We were extremely sad to hear that horror icon Christopher Lee passed away on Sunday after suffering heart and respiratory problems. Born in 1922, Sir Christopher traced his lineage to Charlemagne, the first Holy Roman Emperor. He began his acting career at the Rank Organisation in 1947, and in the 50s moved into arguably his best known roles – those in the Hammer Horror films.
Lee’s first film for Hammer was The Curse of Frankenstein (1957), in which he played Frankenstein’s monster, with Peter Cushing as Baron Victor Frankenstein. His horror career saw him play Count Dracula on nine occasions, and take up other horror roles in Rasputin, the Mad Monk and The Mummy. Lee was a step-cousin of Ian Fleming, author of the James Bond spy novels. He is survived by his wife, Birgit Krøncke Lee, and had been married for over fifty years.
His personal favourite horror role was in The Wickerman, although he objected to the cuts it received for cinema release.
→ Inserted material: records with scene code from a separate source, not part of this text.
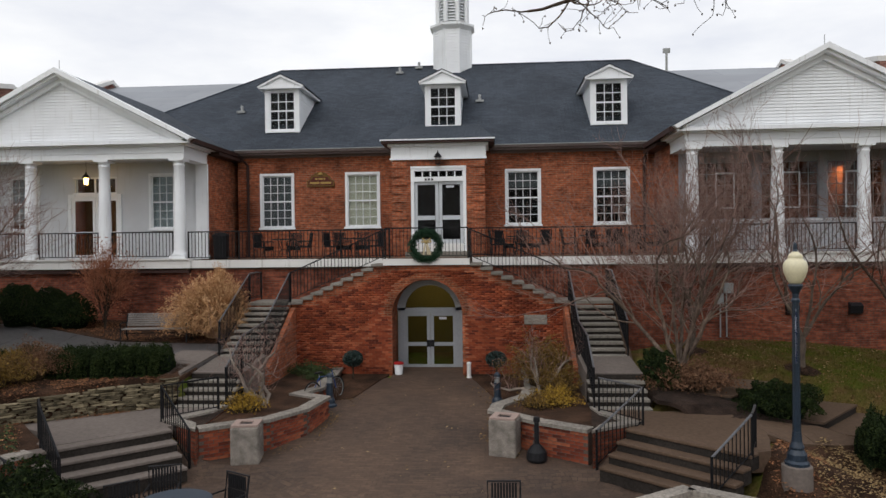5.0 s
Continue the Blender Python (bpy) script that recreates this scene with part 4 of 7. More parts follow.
arch_door = thing("arched_door", "grey metal double door with a half-round fanlight", "door", (0, 0, 0))
yb = -4.52
bm = boxes((-1.2, -0.98, yb, yb + 0.12, 0.1, 2.1), (0.78, 1.0, yb, yb + 0.12, 0.1, 2.1), (-0.98, 0.78, yb, yb + 0.12, 2.08, 2.24), (-1.2, -0.98, yb, yb + 0.12, 2.1, 2.24), (0.78, 1.0, yb, yb + 0.12, 2.1, 2.24))
n = 20
for i in range(n):
    a, b = math.pi * i / n, math.pi * (i + 1) / n
    q = [(ARCH_C + r * math.cos(x), SPRING + 0.05 + r * math.sin(x)) for r, x in ((0.86, a), (1.13, a), (1.13, b), (0.86, b))]
    prism(bm, q, yb, yb + 0.12)
part("frame", bm, ALUMINIUM, arch_door)
bm = bmesh.new()
prism(bm, [(ARCH_C + 0.86 * math.cos(a), SPRING + 0.1 + 0.86 * math.sin(a)) for a in np.linspace(0, math.pi, 21)], yb + 0.05, yb + 0.06)
part("fanlight", bm, GLASS, arch_door)
for a, b in ((-0.98, -0.105), (-0.095, 0.78)):
    leaf = part("door_leaf", boxes((a, a + 0.11, yb + 0.02, yb + 0.08, 0.14, 2.08), (b - 0.11, b, yb + 0.02, yb + 0.08, 0.14, 2.08), (a + 0.11, b - 0.11, yb + 0.02, yb + 0.08, 0.14, 0.32),
                                   (a + 0.11, b - 0.11, yb + 0.02, yb + 0.08, 1.96, 2.08), (a + 0.11, b - 0.11, yb + 0.02, yb + 0.08, 0.95, 1.07)), ALUMINIUM, arch_door)
    part("glass", boxes((a + 0.11, b - 0.11, yb + 0.045, yb + 0.055, 0.32, 0.95), (a + 0.11, b - 0.11, yb + 0.045, yb + 0.055, 1.07, 1.96)), GLASS, leaf)
    part("lock_plate", boxes((b - 0.12 if b < 0 else a, b if b < 0 else a + 0.12, yb - 0.03, yb + 0.018, 0.93, 1.15)), PLASTIC_BLACK, leaf)
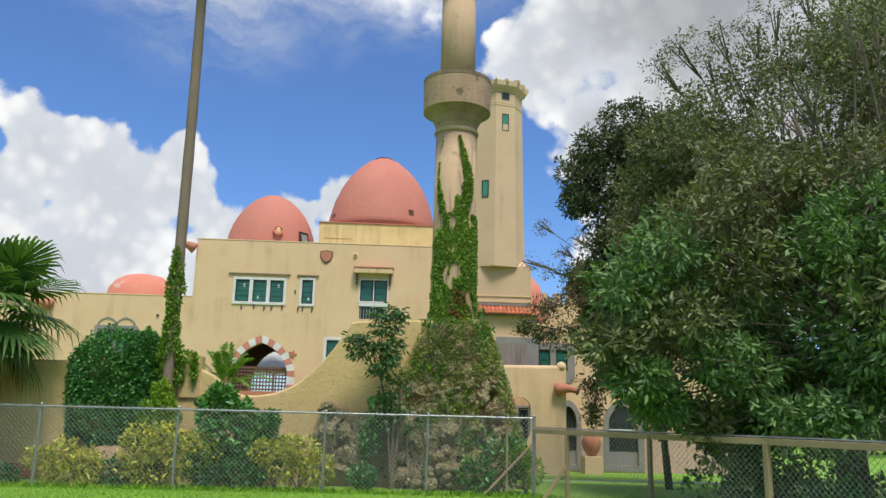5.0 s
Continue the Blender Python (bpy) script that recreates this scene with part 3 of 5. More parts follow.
def build_roofs():
    b = tagged(part("upper_block", boxes((-5.01, 1.83, 49.1, 56.2, 10.62, 12.24)), PARAPET), "stained yellow stucco drum block under the large dome", "wall", kind="structure")
    part("coping", boxes((-5.06, 1.88, 49.05, 56.25, 12.242, 12.31), bevel=0.012), CLAY, b)
    part("panel", boxes((-4.7, -3.2, 49.075, 49.1, 11.35, 12.1), bevel=0.01), PARAPET, b)
    d1 = dome("large_dome", -1.63, 52.5, [(3.27, 12.31), (3.25, 12.8), (3.13, 13.4), (2.90, 14.25), (2.5, 15.2), (2.08, 15.85), (1.65, 16.36), (1.0, 16.93), (0.52, 17.17), (0.2, 17.26)], CORAL, "large coral-painted pointed dome with rough skin", lid=(0.55, 17.17))
    part("rim_band", lathe([(3.265, 12.58), (3.285, 12.59), (3.28, 12.61), (3.255, 12.62)], 64, (-1.63, 52.5)), CORAL, d1)
    for ang, z in ((-56, 13.2), (-150, 13.05)):
        v = part("louvre", boxes((-0.16, 0.16, -0.06, 0.05, -0.17, -0.09), (-0.16, 0.16, -0.06, 0.05, -0.04, 0.04), (-0.16, 0.16, -0.06, 0.05, 0.09, 0.17)), STAIN, d1, "small dark louvre vent")
        r = 3.15
        v.matrix_basis = pose(-1.63 + r * math.cos(radians(ang)), 52.5 + r * math.sin(radians(ang)), z, 0, 0, ang + 90)
    d2 = dome("middle_dome", -8.05, 51.5, [(2.62, 10.62), (2.58, 11.2), (2.44, 11.86), (2.24, 12.45), (1.94, 13.02), (1.54, 13.53), (1.08, 13.95), (0.55, 14.24), (0.15, 14.36)], CORAL, "coral-painted dome behind the parapet")
    v = part("round_vent", lathe([(0.29, -0.1), (0.29, 0.10), (0.22, 0.11), (0.20, 0.03), (0.05, 0.02)], 24), FADED, d2, "round vent collar with a worn plaster face")
    v.matrix_basis = pose(-7.28, 49.0, 11.68, 80, 0, 17)
    v = part("vent_plate", boxes((-0.10, 0.10, -0.02, 0.02, -0.17, 0.17), bevel=0.01), PARAPET, d2)
    v.matrix_basis = pose(-7.26, 48.93, 11.69, -10, 0, 17)
    hx = thing("roof_hatch", "small dark framed hatch against the dome", "hatch")
    part("frame", boxes((-0.32, 0.32, -0.05, 0.05, -0.05, 0.03), (-0.32, -0.25, -0.05, 0.05, 0.03, 0.9), (0.25, 0.32, -0.05, 0.05, 0.03, 0.9), (-0.32, 0.32, -0.05, 0.05, 0.9, 0.98)), SASH, hx)
    part("pane", boxes((-0.25, 0.25, -0.01, 0.01, 0.03, 0.9)), GREY, hx)
    hx.matrix_basis = pose(-5.78, 49.75, 10.85, -16, 0, 52)
    d3 = dome("small_dome", -15.7, 53.0, [(2.05, 7.4), (2.03, 8.0), (1.92, 8.63), (1.6, 9.08), (1.1, 9.4), (0.5, 9.54), (0.1, 9.56)], FADED, "small faded coral and white dome")
    d4 = dome("side_dome", 6.05, 49.9, [(1.95, 6.5), (1.95, 7.6), (1.85, 8.4), (1.6, 9.05), (1.15, 9.6), (0.6, 9.95), (0.15, 10.05)], FADED, "faded dome with worn coral paint")
    wall = tagged(part("wall_wing_low", slab(rect(-24, -11.38, -1.2, 7.6), [rect(-16.1, -14.25, 4.6, 5.75)], FY, FY + 0.4), STUCCO), "low yellow stucco wing wall", "wall", kind="structure")
    part("coping", boxes((-24, -11.39, FY - 0.02, FY + 0.45, 7.602, 7.66), bevel=0.01), STUCCO, wall)
    tagged(part("roof_wing_low", boxes((-24, -11.39, FY + 0.41, 57, 7.2, 7.35)), STUCCO), "flat wing roof", "roof", kind="structure")
    glazed("window_5", -16.1, -14.25, 4.6, 5.75, FY, 2, 2, GREY, 0.2, label="paired window with grey rendered surround", gap=0.14)
    for cx in (-15.65, -14.7):
        hood = tagged(part("window_arch", slab(pointed(cx, 0.52, 5.95, 5.96, 6.4), [pointed(cx, 0.44, 5.955, 5.96, 6.32)], FY - 0.035, FY + 0.01), GREY), "grey moulded arch over a window", "moulding", kind="structure")
    horn("roof_spout", (-11.45, FY - 0.12, 10.20), (-12.2, FY - 0.55, 10.38), 0.30, 0.10, "coral clay rain spout on the parapet corner")
    horn("roof_spout", (-18.6, FY - 0.1, 6.9), (-19.6, FY - 0.4, 7.0), 0.30, 0.12, "coral clay rain spout on the low wing")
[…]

His horror roles also included more comedic characters, such as Doctor Catheter in Gremlins 2.
He was knighted in 2009 for services to drama and charity and was awarded the Bafta fellowship in 2011. He also marked his 92nd birthday by releasing an album of heavy metal cover versions.
Tributes to the actors came from all over the world. Actor Mark Gatiss, who produced a series of horror documentaries for the BBC, posted a portrait of the actor whom he described as a “titan of cinema”. Tim Burton, who worked with Lee on a number of films, posted a tribute to him; “Christopher has been an enormous inspiration to me my entire life. I had the honour and pleasure to work with him on five films (Sleepy Hollow, Charlie And The Chocolate Factory, Corpse Bride, Alice In Wonderland and Dark Shadows). He was the last of his kind – a true legend – who I’m fortunate to have called a friend. He will continue to inspire me and I’m sure countless others for generations to come.”
Tributes to Lee also came from outwith the film industry, including the UK Prime Minister and Boris Johnson, the Mayor of London who described him as “one of the greatest British actors and a master of the macabre”
R.I.P Sir Christopher Lee – you leave behind an amazing horror legacy.